Equally puzzling is that the government has, so far, been reluctant to pursue other allegations which, could even be much easier to investigate: White van abductions, disappearances, murder and assault of dissidents, civil society activists and ordinary Tamils. Half- hearted efforts by the government to hold the old guard accountable (only for selected crimes) are bound to backfire. Last week’s rally should be viewed as a warning of the danger of this misplaced strategy.

There is another element in this equation: Perhaps the UNP leader Ranil Wickremesinghe may be thinking that an irritant Rajapaksa would divide the SLFP and check president Sirisena’s hold of the party.

There is an interesting anecdote.

During the short- lived UNP administration of 2001-2003, the CID investigating a double murder in Tangalle arrested Southern Provincial Council Minister M.K.Ranjith alias Chandi Malli, who confessed that the murder weapon had been concealed in Mahinda Rajapaksa’s Carlton residence.
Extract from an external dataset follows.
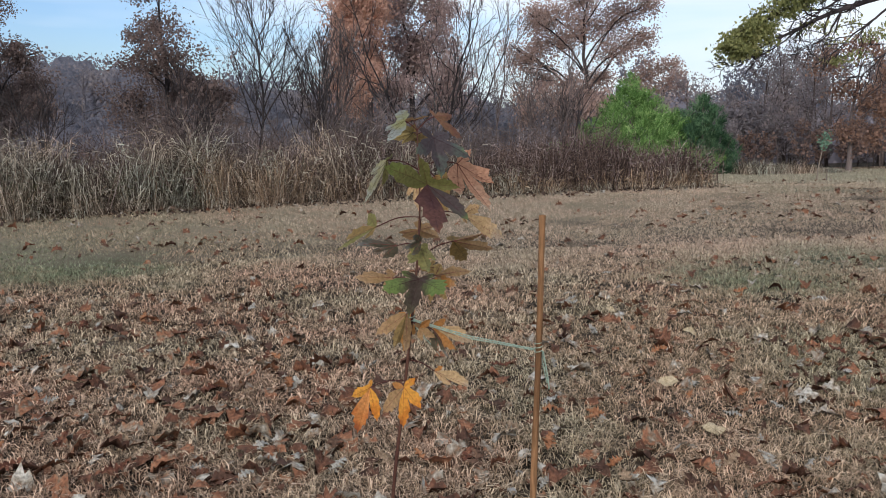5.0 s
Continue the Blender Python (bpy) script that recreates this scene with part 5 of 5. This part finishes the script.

When, a senior Police officer, an ASP, was on his way to Tangalle, armed with a search warrant to search the residence of Rajapaksa, he received a call from the powers that be in the then UNP government, who instructed him not to proceed with the search and return to Colombo.

The rationale, I was told by those who were privy to that investigation, was that a possible arrest of Mahinda Rajapaksa would be a boost to Chandrika Kumaratunga, with whom Mahinda Rajapaksa was always at loggerheads.

In 2005, Rajapaksa won the Presidential Election and in the subsequent years, he made Parliament and other democratic institutions redundant. If he returned, he would do it again.

Correction: In my last week’s column, Dr. Warnasena Rasaputram, the governor of Central Bank (1979-1988) has been mentioned among Tamil gentlemen who occupied high posts of bureaucracy in the early 1980s. Mr Rasaputram is a Sinhalese. (He later changed his name to Rasaputra.) I regret the inadvertent error.